1. Voltage and current flow could be very unstable and fluctuate wildly, thus overheating and damaging the camera.

2. When the external power supply becomes too heavy, the surge protection device (SPD) can be easily penetrated; cameras designed with the substitution or elimination of SPDs or lightning arresters are at greater risk of such damage.

3. In case of lightning strikes, the SMPS could become so sensitive that it would pick up the lightning-induced current and cause damage to the circuit board, which may be too vulnerable to handle strong currents.

D. When downgrading electronic components, electrical connections and transmissions in the interior of a camera can be problematic, leading to impedance mismatching to 75Ω. As a consequence, the images shown can be overlapping, too bright, and full of jittery OSD or noise lines.

E. Some manufacturers may eliminate the output of video (CVBS) signals or switch the BNC connector to the cheaper RCA jack, even in some network cameras without automatic focus. It may cause a short circuit or loose connection of the BNC connector. Because there is no CVBS output in the camera, installers may spend extra time adjusting the camera focus.

F. To substitute the coding component in IP cameras, there are two kinds of common selections: application-specific integrated circuit (ASIC) and field programmable gate array (FPGA). ASIC is advantageous in terms of achieving low power consumption, but it still has some shortcomings. Therefore, the cheaper FPGA chip is also favorable as it can contribute to a shorter product development period. But FPGA can take up high power consumption, as much as a 30mA current — that's almost 1 or 2 scales higher than the common power consumption level.

G. For PTZ cameras, it is common to see the gear wheel replaced with cheaper chains. As a result, both the horizontal and vertical tilting becomes less smooth and the chains may easily break or fall out of place. Furthermore, when the cradle head stops moving, the chains can exert a kickback force that could shift the camera's pre-determined angles.

H. Another component on a PTZ camera that is easily substituted is the capacitor. A lower-grade capacitor can cause inaccurate cradle head movements and can burn up due to inadequate rotations.

A. DVR/NVR manufacturers usually utilize development boards and kits already on the market to save development and design costs of DVR motherboards. However, this could easily jeopardize a DVR/ NVR's stability and product longevity because of defective firmware and the materials used in the development boards, giving rise to potential risks and faulty performances.

B. To reduce cost, some circuit boards would eliminate the CPU cooling fan, which causes the CPU to perform at a compromised level when the server is overheating. Images yielded would not be clear due to mosaic blurriness.

C. Transmission wires can be minimized by simplifying the material of jumper wires. However, this can cause impedance mismatching and the interference of thousands of vertical lines on the monitors.

D. DVR/NVR transmission connectors, which have adopted substitute materials, could cause interference, too.
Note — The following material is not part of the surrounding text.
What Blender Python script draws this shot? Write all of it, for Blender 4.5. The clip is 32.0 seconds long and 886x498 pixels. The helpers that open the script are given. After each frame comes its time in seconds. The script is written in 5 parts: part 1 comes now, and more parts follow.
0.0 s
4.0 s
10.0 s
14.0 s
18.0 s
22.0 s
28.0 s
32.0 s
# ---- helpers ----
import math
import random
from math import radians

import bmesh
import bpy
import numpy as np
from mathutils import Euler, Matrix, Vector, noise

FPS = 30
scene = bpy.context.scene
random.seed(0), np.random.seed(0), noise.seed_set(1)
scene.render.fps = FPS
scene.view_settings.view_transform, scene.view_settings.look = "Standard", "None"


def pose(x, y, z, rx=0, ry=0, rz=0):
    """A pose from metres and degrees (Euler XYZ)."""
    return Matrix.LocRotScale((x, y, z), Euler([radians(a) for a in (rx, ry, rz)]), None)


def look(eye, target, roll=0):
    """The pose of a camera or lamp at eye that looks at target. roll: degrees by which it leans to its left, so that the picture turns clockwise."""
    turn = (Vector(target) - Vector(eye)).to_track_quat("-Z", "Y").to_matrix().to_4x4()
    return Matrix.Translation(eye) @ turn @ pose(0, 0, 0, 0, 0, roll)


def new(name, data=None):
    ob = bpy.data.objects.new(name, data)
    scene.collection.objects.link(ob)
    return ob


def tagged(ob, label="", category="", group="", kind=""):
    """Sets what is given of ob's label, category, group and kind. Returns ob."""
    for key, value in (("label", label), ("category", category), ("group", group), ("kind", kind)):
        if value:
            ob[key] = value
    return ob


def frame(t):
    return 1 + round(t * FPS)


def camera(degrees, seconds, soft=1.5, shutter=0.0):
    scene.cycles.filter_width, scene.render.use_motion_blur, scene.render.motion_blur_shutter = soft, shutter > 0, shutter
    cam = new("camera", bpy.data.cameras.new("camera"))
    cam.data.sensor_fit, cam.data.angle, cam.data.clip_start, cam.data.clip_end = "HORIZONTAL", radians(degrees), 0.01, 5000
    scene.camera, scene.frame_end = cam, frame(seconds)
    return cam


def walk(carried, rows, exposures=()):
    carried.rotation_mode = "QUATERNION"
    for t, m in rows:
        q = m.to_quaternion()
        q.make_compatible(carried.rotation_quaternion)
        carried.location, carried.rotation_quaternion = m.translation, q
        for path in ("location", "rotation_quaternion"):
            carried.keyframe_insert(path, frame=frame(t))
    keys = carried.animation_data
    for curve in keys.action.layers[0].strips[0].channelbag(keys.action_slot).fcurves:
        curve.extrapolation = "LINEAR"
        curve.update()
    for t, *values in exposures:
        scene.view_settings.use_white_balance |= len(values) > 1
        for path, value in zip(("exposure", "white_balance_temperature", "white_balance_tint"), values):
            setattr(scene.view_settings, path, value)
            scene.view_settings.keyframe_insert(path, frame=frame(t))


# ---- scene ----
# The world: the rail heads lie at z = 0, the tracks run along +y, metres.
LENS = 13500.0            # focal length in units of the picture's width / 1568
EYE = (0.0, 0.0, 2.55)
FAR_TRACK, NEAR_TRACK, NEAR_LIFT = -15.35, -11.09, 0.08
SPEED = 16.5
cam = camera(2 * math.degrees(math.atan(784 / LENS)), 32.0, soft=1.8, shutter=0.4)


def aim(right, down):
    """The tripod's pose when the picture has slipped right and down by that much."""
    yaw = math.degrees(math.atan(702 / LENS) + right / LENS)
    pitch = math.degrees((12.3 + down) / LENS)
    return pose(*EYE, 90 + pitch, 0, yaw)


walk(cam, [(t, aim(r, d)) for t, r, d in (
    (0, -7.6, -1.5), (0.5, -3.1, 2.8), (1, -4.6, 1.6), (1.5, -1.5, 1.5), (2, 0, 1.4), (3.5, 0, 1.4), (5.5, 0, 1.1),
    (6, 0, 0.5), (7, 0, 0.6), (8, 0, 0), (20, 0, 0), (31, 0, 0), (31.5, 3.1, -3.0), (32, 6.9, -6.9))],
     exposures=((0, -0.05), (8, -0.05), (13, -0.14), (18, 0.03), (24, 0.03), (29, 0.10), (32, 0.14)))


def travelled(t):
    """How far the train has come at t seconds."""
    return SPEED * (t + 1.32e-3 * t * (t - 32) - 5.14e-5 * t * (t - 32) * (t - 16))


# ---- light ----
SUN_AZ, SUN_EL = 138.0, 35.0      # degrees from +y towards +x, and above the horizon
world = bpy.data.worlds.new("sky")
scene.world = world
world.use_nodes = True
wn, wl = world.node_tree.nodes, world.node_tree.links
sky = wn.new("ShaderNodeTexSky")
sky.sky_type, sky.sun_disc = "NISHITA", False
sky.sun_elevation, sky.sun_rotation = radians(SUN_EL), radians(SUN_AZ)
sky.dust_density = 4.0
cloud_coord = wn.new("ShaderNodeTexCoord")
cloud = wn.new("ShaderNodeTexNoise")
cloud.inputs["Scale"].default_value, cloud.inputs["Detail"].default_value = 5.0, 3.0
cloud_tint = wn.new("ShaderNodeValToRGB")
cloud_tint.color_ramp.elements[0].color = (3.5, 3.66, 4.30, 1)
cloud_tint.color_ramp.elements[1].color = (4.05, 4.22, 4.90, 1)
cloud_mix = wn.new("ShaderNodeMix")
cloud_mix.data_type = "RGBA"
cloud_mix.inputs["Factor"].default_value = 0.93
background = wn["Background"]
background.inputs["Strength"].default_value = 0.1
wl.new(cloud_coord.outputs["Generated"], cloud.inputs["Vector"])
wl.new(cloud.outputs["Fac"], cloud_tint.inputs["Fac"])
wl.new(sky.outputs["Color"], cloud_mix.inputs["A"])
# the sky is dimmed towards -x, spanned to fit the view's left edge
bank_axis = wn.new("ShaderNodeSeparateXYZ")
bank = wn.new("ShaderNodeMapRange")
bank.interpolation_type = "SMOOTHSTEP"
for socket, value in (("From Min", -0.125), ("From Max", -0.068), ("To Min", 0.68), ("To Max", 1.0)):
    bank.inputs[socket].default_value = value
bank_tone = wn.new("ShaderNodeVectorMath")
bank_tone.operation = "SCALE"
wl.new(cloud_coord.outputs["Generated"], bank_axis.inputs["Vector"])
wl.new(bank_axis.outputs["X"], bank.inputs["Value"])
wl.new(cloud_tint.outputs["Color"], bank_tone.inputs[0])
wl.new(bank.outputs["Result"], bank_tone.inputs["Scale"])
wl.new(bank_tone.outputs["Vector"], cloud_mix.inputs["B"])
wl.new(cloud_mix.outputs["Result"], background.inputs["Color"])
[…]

The communications between the box, decoders, or control boards could be compromised.

E. If the backend server of a DVR/NVR is not equipped with signal blocking materials, interference signals may show up on the display, including diagonal lines, jitters, power supply fluctuations, etc. The interference may not pose a big problem, but badly distorted images resulting from the interference would not be useful to anyone.
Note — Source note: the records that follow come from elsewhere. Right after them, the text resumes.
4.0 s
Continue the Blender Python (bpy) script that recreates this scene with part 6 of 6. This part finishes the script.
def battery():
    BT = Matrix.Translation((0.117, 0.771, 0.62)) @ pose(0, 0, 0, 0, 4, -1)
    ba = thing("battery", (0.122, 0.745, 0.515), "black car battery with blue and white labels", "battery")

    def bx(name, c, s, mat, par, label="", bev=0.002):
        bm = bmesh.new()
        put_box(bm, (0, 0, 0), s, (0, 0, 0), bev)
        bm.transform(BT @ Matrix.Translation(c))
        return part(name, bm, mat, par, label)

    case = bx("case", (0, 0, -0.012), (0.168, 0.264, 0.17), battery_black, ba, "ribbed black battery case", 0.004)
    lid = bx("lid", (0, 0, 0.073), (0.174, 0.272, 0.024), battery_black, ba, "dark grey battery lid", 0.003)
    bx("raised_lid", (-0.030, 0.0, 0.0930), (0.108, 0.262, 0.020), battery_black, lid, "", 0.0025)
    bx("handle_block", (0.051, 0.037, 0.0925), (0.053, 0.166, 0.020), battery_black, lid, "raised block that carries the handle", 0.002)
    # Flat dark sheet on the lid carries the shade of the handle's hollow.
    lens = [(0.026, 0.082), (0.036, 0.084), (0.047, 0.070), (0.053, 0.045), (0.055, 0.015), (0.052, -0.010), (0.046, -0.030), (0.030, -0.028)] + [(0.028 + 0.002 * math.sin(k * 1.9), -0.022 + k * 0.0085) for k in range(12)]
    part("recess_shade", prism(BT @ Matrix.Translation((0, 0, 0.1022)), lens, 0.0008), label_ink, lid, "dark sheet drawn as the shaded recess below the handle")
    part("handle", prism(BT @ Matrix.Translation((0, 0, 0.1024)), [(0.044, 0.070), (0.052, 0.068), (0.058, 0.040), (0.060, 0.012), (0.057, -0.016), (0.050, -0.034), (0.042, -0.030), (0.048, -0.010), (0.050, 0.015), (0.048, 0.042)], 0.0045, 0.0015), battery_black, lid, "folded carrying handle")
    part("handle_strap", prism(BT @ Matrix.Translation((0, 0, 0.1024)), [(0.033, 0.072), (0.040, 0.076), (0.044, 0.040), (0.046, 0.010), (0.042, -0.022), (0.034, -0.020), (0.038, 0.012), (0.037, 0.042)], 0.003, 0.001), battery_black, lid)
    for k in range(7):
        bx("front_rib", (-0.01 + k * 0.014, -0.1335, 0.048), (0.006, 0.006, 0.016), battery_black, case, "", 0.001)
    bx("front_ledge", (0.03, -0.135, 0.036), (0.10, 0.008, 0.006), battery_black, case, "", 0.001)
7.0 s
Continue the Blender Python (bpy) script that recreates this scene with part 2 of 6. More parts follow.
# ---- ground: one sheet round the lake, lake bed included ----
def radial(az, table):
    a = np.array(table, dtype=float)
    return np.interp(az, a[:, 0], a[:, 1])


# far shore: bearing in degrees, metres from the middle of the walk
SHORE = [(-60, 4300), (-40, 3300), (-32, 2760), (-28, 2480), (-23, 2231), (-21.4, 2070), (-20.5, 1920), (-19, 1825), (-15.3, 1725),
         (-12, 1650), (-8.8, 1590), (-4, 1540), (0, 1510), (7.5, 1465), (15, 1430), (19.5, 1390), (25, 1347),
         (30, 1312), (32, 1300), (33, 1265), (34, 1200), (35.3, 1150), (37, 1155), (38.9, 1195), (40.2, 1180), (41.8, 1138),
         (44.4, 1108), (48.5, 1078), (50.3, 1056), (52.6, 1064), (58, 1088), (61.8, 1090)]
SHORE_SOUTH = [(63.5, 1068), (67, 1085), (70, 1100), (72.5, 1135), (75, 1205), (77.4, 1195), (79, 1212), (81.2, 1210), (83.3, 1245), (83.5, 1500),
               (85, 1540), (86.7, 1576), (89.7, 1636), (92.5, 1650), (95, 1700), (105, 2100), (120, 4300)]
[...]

F. If the DSP components were minimized, then the signals may not be magnified to the desired degree, rendering low-resolution images that may compromise details such as color, saturation, etc. These typically happen when signals greater than 3MHZ are lost.

G. The casing of the DVR/NVR may be downgraded with the elimination of a fan. Once again, the overheating issue would cause the machine to breakdown.

The above scenarios may be the result of common cost reduction measures by manufacturers for their own benefits or because they have no other choice but to. It is not an easy task for integrators and users to distinguish the interior design of equipment. Therefore, what can be and should be done when selecting a product is to evaluate the reactive measures that can solve the abovementioned problems.